Quando cheguei a Macau ao fim de tantos anos (havia chegado a Macau pela primeira vez em 1951) graças à minha querida filha Belinda, foi como se tivesse renascido. Macau estava diferente mas havia muita coisa que eu reconhecia. Peguei na minha câmara digital e comecei a filmar a cidade. Valeu-me o conhecimento de novos amigos que vieram ao meu encontro e me ajudaram de uma forma inesquecível, como o Pedro Simões que me valeu em diversas ocasiões de aflição encomendando-me quadros da filha, da mulher e até um auto-retrato que ofereceu à minha filha Belinda. Pintei diversos retratos a óleo para amigos, o que me tem permitido sobreviver para além de uma aposentação mínima que foi a minha mulher que me conseguiu antes de adoecer.
E um dia, ia eu a passear pela Almeida Ribeiro, quando passei por uma jovem chinesa que me fixou nos olhos quando passávamos um pelo outro e eu fixei-a a ela porque aquele olhar era encantador e sereno, como se falasse. Depois de passar por ela parei e olhei para trás. Ela tinha feito o mesmo e estávamos ali a olhar um para o outro parados quando ela me acenou para que me aproximasse.
Começámos a conversar, eu contei-lhe um pouco da minha vida, convidei-a para jantar e ela disse-me que estava em Macau temporariamente porque era da China e só tinha visto para um mês. Acabámos por nos entender e eu levei-a a casa da minha filha várias vezes, onde estava a viver, até que a minha neta Bárbara me disse para não a levar mais vezes. A partir dessa altura a minha filha Belinda, de quem eu era convidado, comprou-me um bilhete de avião para eu voltar para Portugal e assim foi. Mas por pouco tempo. Porque pouco depois comprei uma passagem de Portugal para Macau e regressei. Desta vez foi o meu filho Luís que também trabalha em Macau que pôs à minha disposição um quarto em sua casa para eu viver. Não fiquei lá por muito tempo. Aluguei um quarto e fui viver com a minha companheira que conhecera da vez anterior.

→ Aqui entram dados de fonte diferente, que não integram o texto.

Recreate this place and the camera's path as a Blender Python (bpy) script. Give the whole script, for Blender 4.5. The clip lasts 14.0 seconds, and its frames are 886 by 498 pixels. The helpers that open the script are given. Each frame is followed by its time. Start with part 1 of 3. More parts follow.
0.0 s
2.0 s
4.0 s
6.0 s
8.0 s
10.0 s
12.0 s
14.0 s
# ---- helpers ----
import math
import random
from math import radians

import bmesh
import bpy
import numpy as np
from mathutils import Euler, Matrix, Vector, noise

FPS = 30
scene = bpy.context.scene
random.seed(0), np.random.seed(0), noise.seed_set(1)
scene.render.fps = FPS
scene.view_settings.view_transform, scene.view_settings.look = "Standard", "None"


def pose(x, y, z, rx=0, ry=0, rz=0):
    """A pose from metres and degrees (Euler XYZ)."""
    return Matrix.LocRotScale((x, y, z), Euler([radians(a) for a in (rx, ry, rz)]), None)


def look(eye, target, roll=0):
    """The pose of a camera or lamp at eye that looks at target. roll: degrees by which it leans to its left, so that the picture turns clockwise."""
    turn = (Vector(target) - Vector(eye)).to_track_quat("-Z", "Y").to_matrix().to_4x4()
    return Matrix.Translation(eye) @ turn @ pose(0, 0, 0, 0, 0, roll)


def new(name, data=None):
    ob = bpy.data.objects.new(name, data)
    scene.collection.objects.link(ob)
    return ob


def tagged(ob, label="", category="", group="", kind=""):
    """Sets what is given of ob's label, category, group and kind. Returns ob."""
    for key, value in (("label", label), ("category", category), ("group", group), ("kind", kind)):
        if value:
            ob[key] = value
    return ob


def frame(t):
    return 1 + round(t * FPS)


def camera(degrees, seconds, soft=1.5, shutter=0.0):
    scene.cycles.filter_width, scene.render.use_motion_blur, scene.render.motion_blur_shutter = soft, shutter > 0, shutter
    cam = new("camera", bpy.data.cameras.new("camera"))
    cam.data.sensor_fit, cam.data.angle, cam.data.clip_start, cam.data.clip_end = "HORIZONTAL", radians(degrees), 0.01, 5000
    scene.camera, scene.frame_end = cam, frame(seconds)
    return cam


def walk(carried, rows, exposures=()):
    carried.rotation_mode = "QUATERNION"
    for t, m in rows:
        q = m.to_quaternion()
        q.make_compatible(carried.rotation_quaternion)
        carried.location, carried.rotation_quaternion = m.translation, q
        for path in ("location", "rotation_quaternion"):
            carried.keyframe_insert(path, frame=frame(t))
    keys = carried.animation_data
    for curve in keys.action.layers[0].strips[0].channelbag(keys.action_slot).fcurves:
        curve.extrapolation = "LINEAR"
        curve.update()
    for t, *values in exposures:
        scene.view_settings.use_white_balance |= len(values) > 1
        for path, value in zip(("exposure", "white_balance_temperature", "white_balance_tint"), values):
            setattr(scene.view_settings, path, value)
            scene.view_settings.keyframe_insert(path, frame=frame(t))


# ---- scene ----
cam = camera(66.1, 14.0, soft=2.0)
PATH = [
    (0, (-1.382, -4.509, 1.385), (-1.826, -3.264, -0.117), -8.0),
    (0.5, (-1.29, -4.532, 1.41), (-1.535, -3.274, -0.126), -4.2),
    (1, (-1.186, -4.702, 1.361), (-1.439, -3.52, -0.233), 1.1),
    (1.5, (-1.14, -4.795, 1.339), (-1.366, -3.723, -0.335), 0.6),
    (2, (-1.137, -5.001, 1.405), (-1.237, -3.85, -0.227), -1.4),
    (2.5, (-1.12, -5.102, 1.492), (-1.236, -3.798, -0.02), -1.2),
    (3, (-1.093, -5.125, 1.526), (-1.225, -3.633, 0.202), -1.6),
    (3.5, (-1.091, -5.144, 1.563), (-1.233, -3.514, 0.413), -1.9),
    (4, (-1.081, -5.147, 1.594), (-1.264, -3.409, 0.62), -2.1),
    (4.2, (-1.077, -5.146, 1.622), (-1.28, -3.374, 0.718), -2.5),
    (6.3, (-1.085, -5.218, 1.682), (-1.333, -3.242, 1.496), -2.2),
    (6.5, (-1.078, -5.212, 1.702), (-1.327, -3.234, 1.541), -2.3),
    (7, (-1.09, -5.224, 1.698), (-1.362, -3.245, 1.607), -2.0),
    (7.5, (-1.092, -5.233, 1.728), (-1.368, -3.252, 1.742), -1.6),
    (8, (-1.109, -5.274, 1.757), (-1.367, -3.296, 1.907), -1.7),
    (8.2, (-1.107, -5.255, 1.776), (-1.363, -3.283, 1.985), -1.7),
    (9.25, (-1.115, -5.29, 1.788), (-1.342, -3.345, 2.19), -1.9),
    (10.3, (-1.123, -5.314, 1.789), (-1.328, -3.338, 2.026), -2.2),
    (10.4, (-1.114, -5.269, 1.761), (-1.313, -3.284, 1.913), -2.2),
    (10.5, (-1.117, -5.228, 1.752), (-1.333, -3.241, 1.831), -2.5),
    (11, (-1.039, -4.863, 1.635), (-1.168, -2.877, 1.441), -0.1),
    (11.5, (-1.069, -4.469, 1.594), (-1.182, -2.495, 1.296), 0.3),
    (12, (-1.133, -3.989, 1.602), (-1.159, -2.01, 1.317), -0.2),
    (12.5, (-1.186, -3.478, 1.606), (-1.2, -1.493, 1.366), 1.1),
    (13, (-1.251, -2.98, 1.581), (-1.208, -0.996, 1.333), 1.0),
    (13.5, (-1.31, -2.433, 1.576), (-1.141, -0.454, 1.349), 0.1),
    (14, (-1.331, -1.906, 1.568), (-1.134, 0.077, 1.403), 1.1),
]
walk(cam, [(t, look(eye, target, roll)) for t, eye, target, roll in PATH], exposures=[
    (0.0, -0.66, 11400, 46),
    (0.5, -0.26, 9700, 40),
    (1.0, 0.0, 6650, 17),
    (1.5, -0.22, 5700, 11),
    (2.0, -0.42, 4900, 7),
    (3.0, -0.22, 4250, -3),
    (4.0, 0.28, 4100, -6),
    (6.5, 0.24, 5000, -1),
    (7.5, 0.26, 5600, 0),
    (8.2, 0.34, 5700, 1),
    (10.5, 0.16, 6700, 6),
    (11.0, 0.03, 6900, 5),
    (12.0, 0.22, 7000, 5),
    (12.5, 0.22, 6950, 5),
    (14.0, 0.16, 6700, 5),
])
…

Porém a má sorte perseguia-me e apareceu-me um problema de saúde grave e a minha filha mais uma vez foi a minha salvadora. Conseguiu-me a licença de residência e a entrada no Hospital onde fui operado e onde fui tratado de forma irrepreensível a um tumor. Saí completamente bem e, sem ter sofrido, voltei à luta. Eu tinha feito um pequeno livro sobre a história do cinema, a sua influência na formação da América e a forma como o cinema europeu tinha sido dizimado, o qual enviara em tempos ao Doutor Charter de Azevedo, representante da União Europeia em Portugal, que me escrevera a dizer que com este livro eu tinha "contribuído para uma nova visão na formação da Europa". Era um grande penacho embora não tivesse ganho nada com isso. Na realidade a União Europeia criou o programa Média e parece que está a querer fazer alguma coisa em prol de um cinema europeu.
Preocupado como sempre estive com a falta de formação no nosso país em matéria de cultura cinematográfica, mandei uma cópia desse meu livro à Directora da Escola Portuguesa de Macau, sugerindo que se criassem as aulas de Educação Cinematográfica naquela Escola.
Em resposta recebi uma carta em que se dizia que as aulas de educação cinematográfica "não se coadunam com o nosso sistema educativo."
Estive quase para responder que em África já ouvira uma resposta igual por parte de um régulo a quem o Administrador sugeria que criasse uma escola para ensinar as populações a ler e a escrever. Na altura ouvi precisamente o mesmo.
Entretanto casei-me com a tal jovem chinesa que demonstrou uma dedicação que eu nunca esperaria, acompanhando-me incansavelmente durante o período do meu internamento no Hospital e cuidando de mim quse como se de um filho se tratasse. Mas não lhe concederam licença de residência em Macau e apesar de estar casada comigo e viver comigo, tem que periodicamente estar ausente na China para conseguir um passaporte e um visto que lhe permita estar em Macau. O que não faz muito sentido.